Hingga datang pada saya suatu wacana. Wacana yang menjawab apakah yang sebenarnya terjadi dalam pencarian saya. Sesuatu yang awalnya saya nilai ini sebagai sebuah gravitasi yang menarik saya pada cerita klasik dahulu. Yang medannya sangat kuat menarik saya kembali kemasa itu. Membuat saya tak berani membuka cerita baru dengan pemeran pendatang terbaru yang siap matang untuk menceritakan kisah itu. Ternyata bukan. Yang saya cari mungkin selama ini adalah emas yang berkilauan diatas sana. Mencari sesuatu yang selama ini menyilaukan dan menghias mata saya dengan indahnya. Berharap bahwa sesuatu itu bisa menjadi tuan saya. Yang saya dekap setiap hari. Hela nafasnya hanya untuk saya. Yang pacuan kudanya mengiringi nafas saya. Menjadi udara yang siap mengaliri rongga hidup saya yang berdebu ini. Sesuatu yang saya bisa lingkari pinggangnya ditengah pacuan kudanya. Menjadi penghias tidurnya. Seperti hewan buduk yang berharap diadopsi oleh seorang putra raja. Atau seminimalnya berharap bangkai tempat sampah yang harumnya membuat air liur ini menetes. Sesuatu pengharapan yang sia-sia penantiannya.

Saya bukan seorang yang munafik. Saya mau kesempurnaan itu. Selalu ada waktu yang kita dekap dengan santai. Membunuh waktu bersama tanda ada penghalang jarak dan waktu. Berdekapan selalu. Waktu melawan badai dan hujan itu bersama. Didalam satu tempat yang sama, satu tunggangan yang sama. Ketika senja sudah memeluk lelah ini, wajah itu yang ingin saya jadikan tempat rehat sejenak sebelum saya kembali keperaduan mahsyur saya. Menjalani semuanya, halang rintangan. Merasakan tajamnya air hujan, merasakan deburan debu jalanan menjadi sesuatu yang menyejukkan, merasakan siraman sinar matahari yang membuat kulit sedikit lebih lebam. Dimana kutemukan sesuatu itu? Sepertinya takkan ada siapapun yang akan melewati kesempurnaan itu.

Saya takut. Saya percaya karma itu ada. Ada dua sisi bersebrangan yang siap perang didalam hati saya.

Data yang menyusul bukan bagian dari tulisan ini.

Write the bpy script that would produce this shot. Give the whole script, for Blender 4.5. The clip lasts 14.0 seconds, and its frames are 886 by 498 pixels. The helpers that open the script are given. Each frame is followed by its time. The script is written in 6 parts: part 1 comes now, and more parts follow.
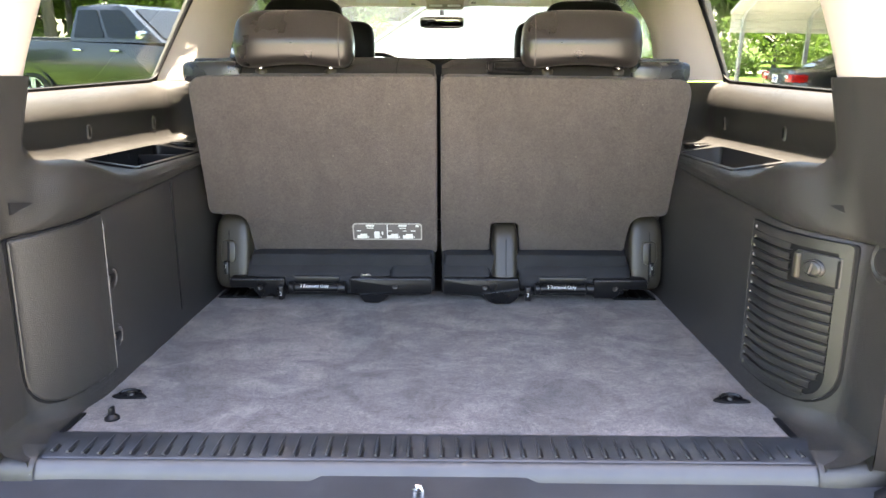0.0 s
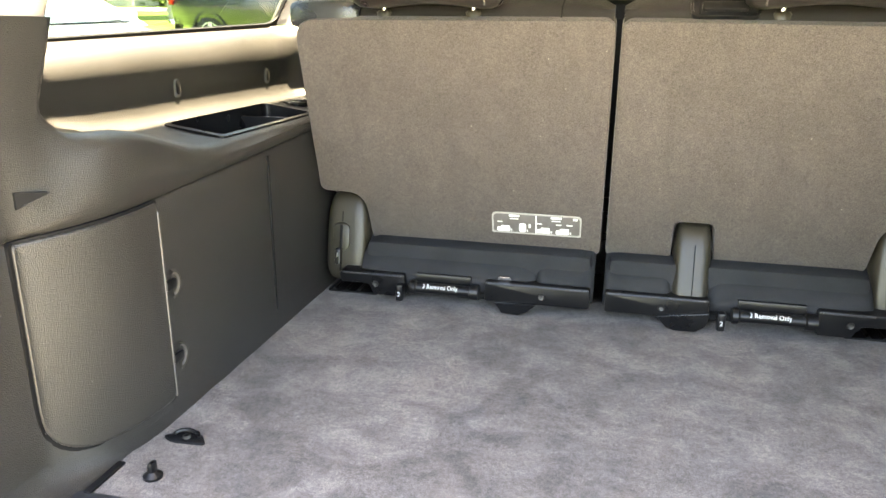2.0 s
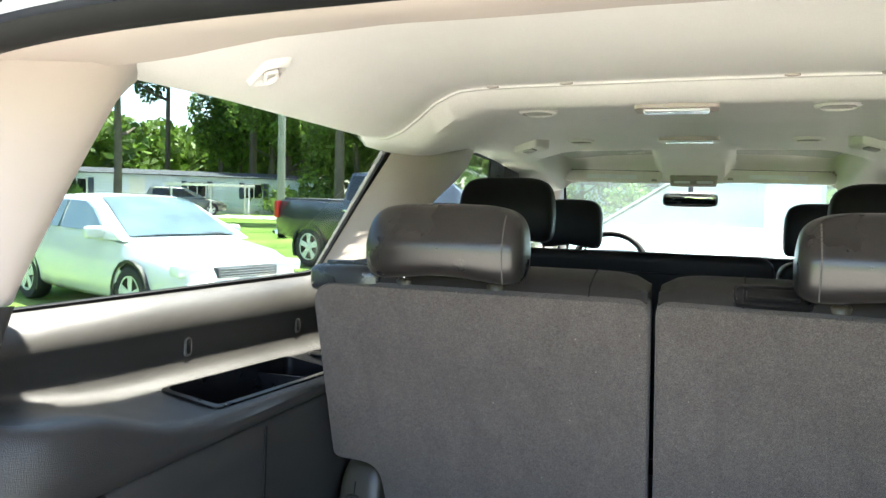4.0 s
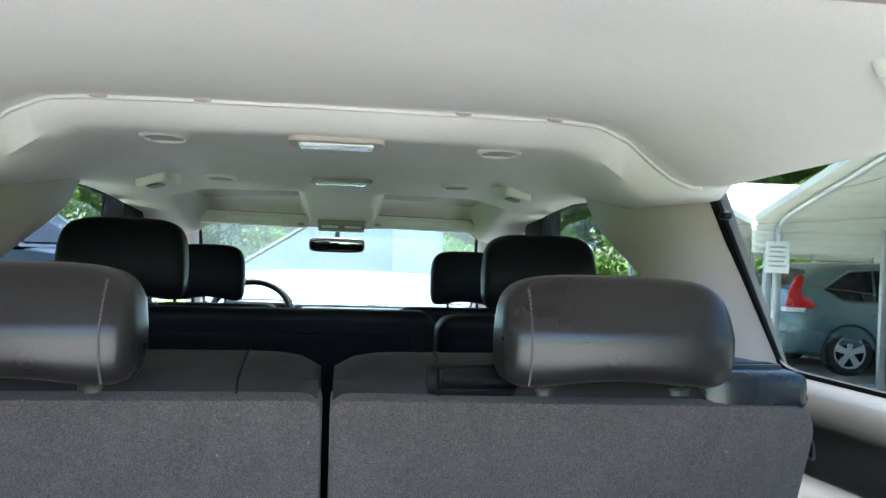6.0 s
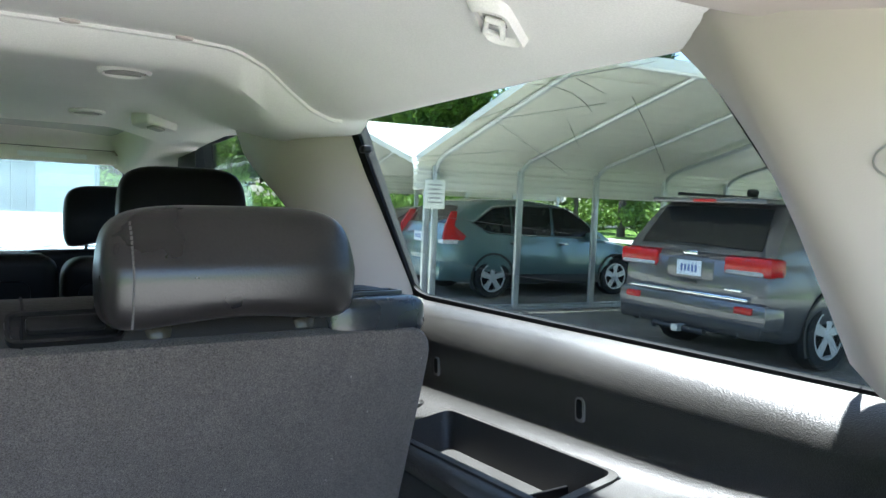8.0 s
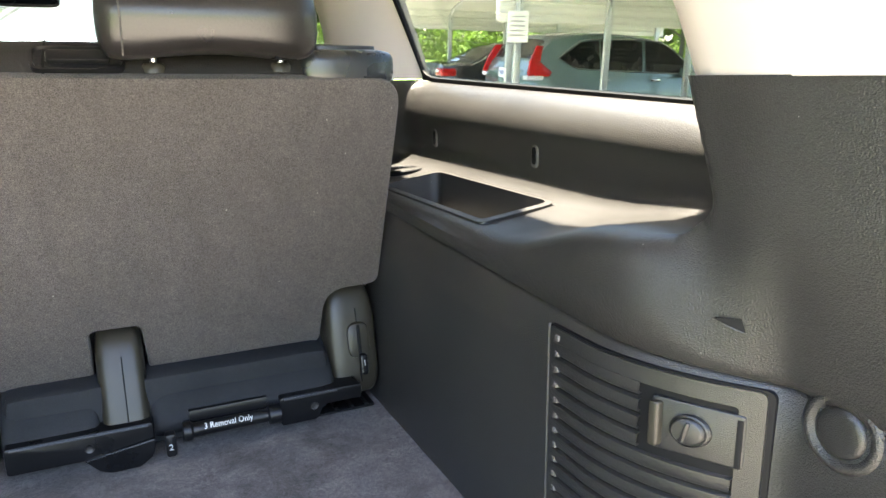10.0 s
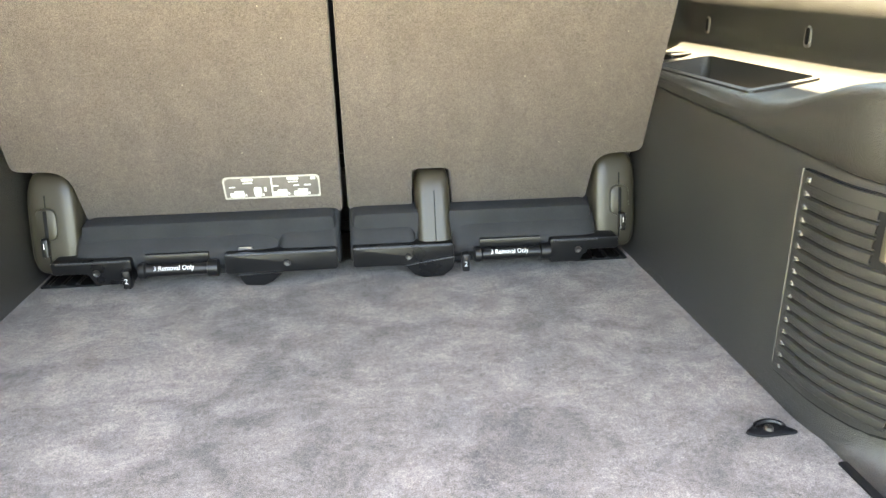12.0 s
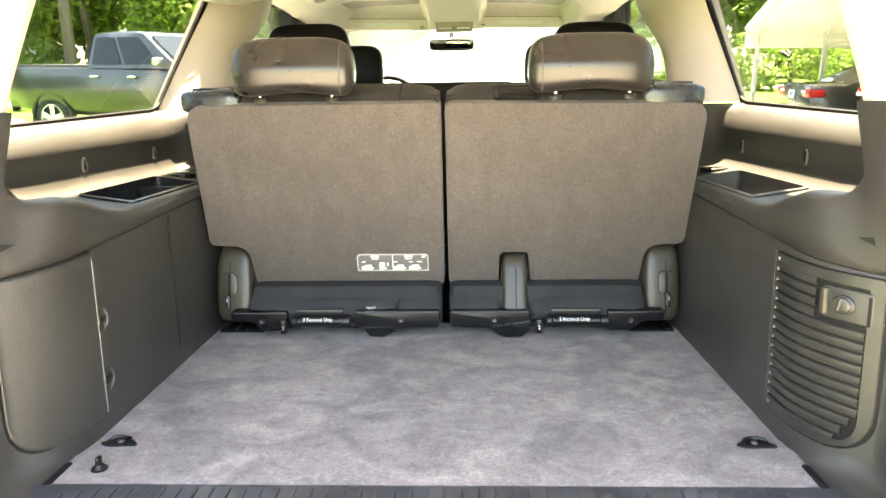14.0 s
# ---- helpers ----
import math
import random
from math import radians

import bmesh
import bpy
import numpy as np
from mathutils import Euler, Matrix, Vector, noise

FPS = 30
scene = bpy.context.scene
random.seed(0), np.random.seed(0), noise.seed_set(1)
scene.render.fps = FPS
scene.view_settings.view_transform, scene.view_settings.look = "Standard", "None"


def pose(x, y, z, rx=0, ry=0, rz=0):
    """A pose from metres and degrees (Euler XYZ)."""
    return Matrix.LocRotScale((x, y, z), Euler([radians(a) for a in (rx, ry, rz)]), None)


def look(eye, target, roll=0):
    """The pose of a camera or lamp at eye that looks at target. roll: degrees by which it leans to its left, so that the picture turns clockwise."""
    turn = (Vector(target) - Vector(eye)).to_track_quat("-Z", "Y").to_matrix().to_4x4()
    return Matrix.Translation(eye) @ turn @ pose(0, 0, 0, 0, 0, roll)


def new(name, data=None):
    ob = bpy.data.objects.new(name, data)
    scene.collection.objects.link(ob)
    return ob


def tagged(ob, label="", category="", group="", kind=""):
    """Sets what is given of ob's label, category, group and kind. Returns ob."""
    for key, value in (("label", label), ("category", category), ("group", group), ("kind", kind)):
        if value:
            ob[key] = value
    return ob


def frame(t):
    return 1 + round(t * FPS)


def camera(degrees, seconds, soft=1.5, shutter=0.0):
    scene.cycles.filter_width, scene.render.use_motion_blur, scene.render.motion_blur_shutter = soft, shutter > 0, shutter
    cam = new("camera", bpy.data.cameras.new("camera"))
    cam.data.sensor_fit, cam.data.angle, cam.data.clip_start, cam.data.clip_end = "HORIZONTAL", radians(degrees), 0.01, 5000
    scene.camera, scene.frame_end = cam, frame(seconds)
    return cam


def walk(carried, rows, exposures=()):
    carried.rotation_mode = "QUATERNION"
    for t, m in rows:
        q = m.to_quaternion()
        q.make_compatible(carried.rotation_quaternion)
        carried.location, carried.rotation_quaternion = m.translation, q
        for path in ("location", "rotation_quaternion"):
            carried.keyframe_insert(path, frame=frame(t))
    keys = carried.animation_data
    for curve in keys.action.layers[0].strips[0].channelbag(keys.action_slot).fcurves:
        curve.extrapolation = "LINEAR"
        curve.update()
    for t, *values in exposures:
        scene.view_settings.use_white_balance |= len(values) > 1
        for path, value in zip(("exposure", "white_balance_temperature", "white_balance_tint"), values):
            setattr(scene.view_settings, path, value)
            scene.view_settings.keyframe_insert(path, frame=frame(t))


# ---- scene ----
cam = camera(63.1, 14.0)
# the vehicle stands a little nose-down and leaning; all its parts share this pose
CAR = pose(0, 0, 0.78, -3.2, -0.8, 0)
PATH = [
    (0, (0.045, -1.186, 0.617), (0.02, 0.763, 0.169), 0.1),
    (0.5, (0.022, -1.065, 0.606), (-0.041, 0.869, 0.098), 0.3),
    (1, (-0.026, -0.919, 0.609), (-0.161, 0.995, 0.046), 0.4),
    (1.5, (-0.034, -0.827, 0.603), (-0.255, 1.064, -0.007), 0.5),
    (2, (0.012, -0.718, 0.617), (-0.424, 1.145, 0.034), 0.5),
    (2.5, (0.087, -0.607, 0.66), (-0.586, 1.222, 0.21), 0.6),
    (2.7, (0.101, -0.585, 0.678), (-0.637, 1.234, 0.294), 0.6),
    (4.8, (0.09, -0.429, 0.746), (-0.453, 1.494, 0.827), 1.6),
    (5, (0.061, -0.371, 0.752), (-0.364, 1.581, 0.84), 1.5),
    (5.5, (0.021, -0.258, 0.764), (-0.06, 1.737, 0.87), 1.6),
    (6, (0.029, -0.188, 0.772), (0.291, 1.791, 0.883), 1.3),
    (6.5, (0.041, -0.153, 0.769), (0.603, 1.764, 0.881), 1.3),
    (7, (0.054, -0.133, 0.779), (0.864, 1.693, 0.872), 0.8),
    (7.5, (0.084, -0.143, 0.778), (1.071, 1.596, 0.822), 0.5),
    (8, (0.111, -0.168, 0.764), (1.193, 1.514, 0.714), -0.0),
    (8.2, (0.123, -0.177, 0.75), (1.221, 1.492, 0.653), -0.3),
    (10.3, (0.229, -0.444, 0.612), (0.961, 1.346, 0.1), -0.9),
    (10.5, (0.239, -0.463, 0.602), (0.904, 1.344, 0.062), -1.1),
    (11, (0.196, -0.498, 0.59), (0.71, 1.337, -0.018), -1.0),
    (11.5, (0.112, -0.556, 0.584), (0.474, 1.302, -0.063), -0.7),
    (12, (0.062, -0.652, 0.591), (0.257, 1.218, -0.092), -0.8),
    (12.5, (0.036, -0.769, 0.584), (0.129, 1.116, -0.078), -0.4),
    (13, (0.04, -0.866, 0.602), (0.064, 1.03, -0.034), -0.1),
    (13.5, (0.054, -0.993, 0.611), (-0.005, 0.937, 0.09), -0.4),
    (14, (0.07, -1.108, 0.634), (-0.001, 0.851, 0.237), -0.8),
]
walk(cam, [(t, CAR @ look(eye, target, roll)) for t, eye, target, roll in PATH], exposures=((0, 4.86, 7500, 20), (0.8, 5.31, 8600, 19), (1.5, 5.45, 9000, 16), (2.7, 5.37, 8700, 11), (4.8, 3.76, 5350, 12), (5.7, 3.86, 5400, 12), (6.5, 3.82, 5650, 16), (8.2, 3.70, 5500, 12), (10.3, 5.0, 7500, 16), (11.0, 5.51, 8350, 14), (11.5, 5.73, 8750, 13), (12.5, 5.85, 9600, 9), (13.2, 5.82, 9800, 10), (14, 5.52, 9200, 14)))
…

Yang jika saya lengah sedikit saja mereka akan maju bertempur dengan hebatnya. Entah sisi mana yang akan menang. Saya ingin mengisi hidup saya tanpa menyakiti siapapun. Pada kenyataannya saya menyakiti. Saya tak sanggup mengutarakan perang apa yang terjadi dalam hati saya. Saya sendiripun tak mengerti maknanya. Sudah cukup saya merasakan sakit itu. Sakit karena karma. Sakitnya yang sampai ulu hati, pilu dan membiru. Apa tak boleh saya merasakan gemerlap itu lagi? Gemerlap yang menjadikan dinginnya malam seperti angin sore. Gemerlap yang tersakiti itu terasa nikmat. Gemerlap tentang mencintai dan dicintai. Gemerlap yang menyilaukan bagi siapapun disekitarnya. Gemerlap yang membuat canda, tawa, tangis, dan haru menjadi sesuatu yang bermakna. Gemerlap dengan airmata dan senyuman yang menghiasi malam dingin. Ini tentang hidup, sulit dijelaskan dan ditela'ah teorinya. Hanya teorinyalah yang mampu menjelaskan segalanya. Membuat segalanya menjadi bukan sesuatu jalan yang final. Selalu ada cabangnya. Setiap cabang memiliki jalannya masing-masing.